Imagined Communities
By Benedict Anderson
Verso, 1993. $32.95
Reviewed by Jeremy Smith
This is the second edition of Anderson's quite original piece on the emergence of nationalism as a form of mass consciousness.
It is the second edition in two senses. First, Anderson wishes to refocus his project around his thesis that nationalism was a product of the early 19th century revolutions in the Americas rather than of European nation-state formation. Second, he wants to graft his impressions of political events of the 1980s and 1990s onto his earlier production, which, he admits, was sloppy in some respects.
So many of the different dimensions of subjective nationalist consciousness are delved into that it is difficult to briefly cover all. Imagined Communities has been the reference point for all subsequent work on these issues.
The book proceeds steadily through a history and a sociology of identity. Here the key themes include religion, the emergence of print capitalism and media technologies, American republicanisms, language and the state, imperial and nation-state forms, colonialism and national liberation, racism, revolutions, the orientalist images of the colonial world, and the American origins of nationalism.
Anderson's greatest strength lies in his notion of imagined communities, which allows him considerable leverage in developing an explanation of why nationalism emerged as a form of consciousness at the end of the 19th century. Put simply — and it is a simple idea — the development of capitalism was accompanied by the uprooting of traditional communities, which in turn were integrated into territorially bound states and "societies". Such social structures were fairly recent innovations, and they could not exist without a form of consciousness which subjectively integrated the members of nations. This was possible only within the context of the material preconditions set by the rise of capitalism and its technologies.

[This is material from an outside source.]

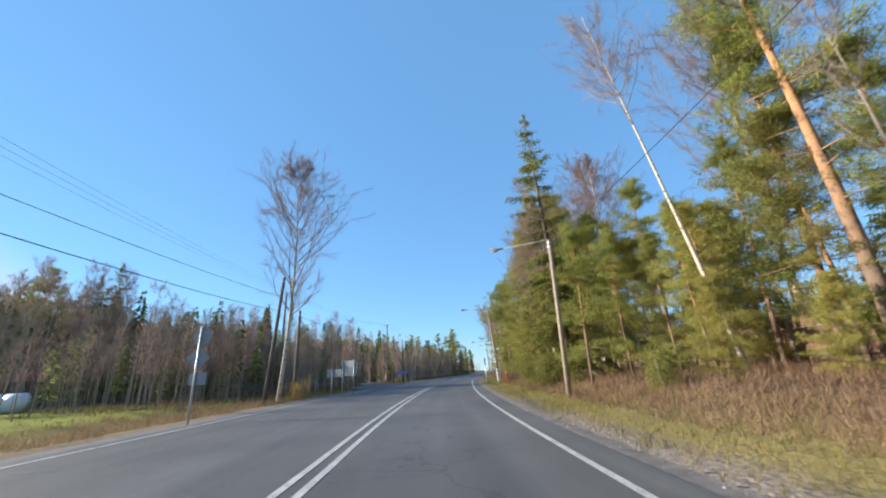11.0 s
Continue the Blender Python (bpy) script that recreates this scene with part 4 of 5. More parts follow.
spot(0, [plan(s, d) + (h,) for s, d, h in bushy], BUSHY, 11.6, "bushy roadside pines", label="bushy sunlit pine with low green boughs")
plant(WIDE, 21.5, 226.3, 0.92, toward=0.06, group="pines by the driveway", label="wide-crowned light green pine beside the driveway")
plant(WIDE, *plan(224.6, 8.6), 0.92, group="pines by the driveway", label="wide-crowned light green pine beside the driveway")
plant(SPRUCES[0], 26.6, 234.4, 0.60, group="trees in front of the board fence")
plant(BUSHY[0], 25.3, 234.3, 0.74, group="trees in front of the board fence", label="pine with green boughs in front of the board fence")
plant(BIRCHES[2], 17.0, 203.8, 1.05, turn=20, toward=0.16, group="roadside birches")
spot(0, [plan(s, d) + (h,) for s, d, h in [(206.4, 8.0, 11.5), (209.6, 8.2, 11.5), (213.2, 7.9, 11), (216.0, 8.2, 11)]], [BIRCHES[3], BIRCHES[0]], 15.0, "roadside birches")
spot(0, [plan(s, d) + (h,) for s, d, h in [(203.5, 11.5, 14), (206, 12, 15), (211, 12.5, 15.5), (217, 13.2, 16), (192, 13, 15)]], [BIRCHES[0], BIRCHES[3], BIRCHES[2]], 15.0, "roadside birches")
spot(0, [plan(s, d) + (h,) for s, d, h in zip(188 + 36 * RNG.random(30), 14 + 20 * RNG.random(30), 8.5 + 4 * RNG.random(30))], [MID_PINES[0], MID_SPRUCES[0], MID_PINES[1], GREY_TREES[1]], 16.0, "deeper roadside woods")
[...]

The development of printed language, books and the media in the framework of 19th century capitalism meant that a nation of culturally diverse peoples could forge a relatively common identity through the consumption of culturally similar products. Language and identities became homogenised, the myriad of long-standing cultural traditions disappearing or at least weakening, replaced by dominant national identities.
This otherwise lucid exposition of the rise of nationalism occludes two important factors. This homogenisation involved political struggles around the often brutal suppression of minorities and their cultures. The violent character of the constitution of nationalism is absent from Anderson's analysis.
Secondly, the emergence of the working class as the first subordinate class in history to be defined by its self-association rather than geographical dispersion does not figure either. This quite clearly gave impetus to the development of nationalism.
While these are important omissions, Anderson's argument is a significant contribution to our understanding of why and how nationalism emerged with capitalism and the nation-state and not earlier.
The key disappointment of this second edition is Anderson's argument around American nationalism. His claims proceed: American nationalism emerged within the settler communities due to their isolation from the European centres of their empires, to which the migrants of the New World felt attached. This sense of "parallel" identities maintained the empire's hegemony over its emigrant subjects. However, in the end, liberal and republican ideas spread through the development of American print media. These forced the basis of a new nationalist ideology through which the revolutions could be explained. Later, European nationalism fashioned itself in the image of its American counterpart.
There are a number of problems with this argument. Overall, there is little evidence of the coalescence of American nationalism prior to the revolutions. To the extent that nationalist ideas were present, they were contested by the many colonial elites faithful to the empire. Furthermore, the liberalism that permeated debates about trade in the 18th century Americas does not, as Anderson suggests, equate simply with nationalism.
Most importantly, the spread of nationalism in the Americas after the revolutions was neither universal nor unproblematic. Witness the US Civil War, or Bolivar's pan-Americanism. This contrasts with the later and more stable development of nationalism in Europe which Anderson himself maps out.
In other respects, also, Imagined Communities is unsatisfying. Anderson's thesis that nationalism has greater potency at the end of this century than it did at the end of the last is simplistic. Differentiation between northern and southern forms of nationalism would throw this idea open to dispute.
However, overall, this is a contribution to debates about the character of nationalist consciousness which has to be taken seriously, if for no other reason than for the breadth of its inquiry and the challenge that it offers to traditional theories of nationalism.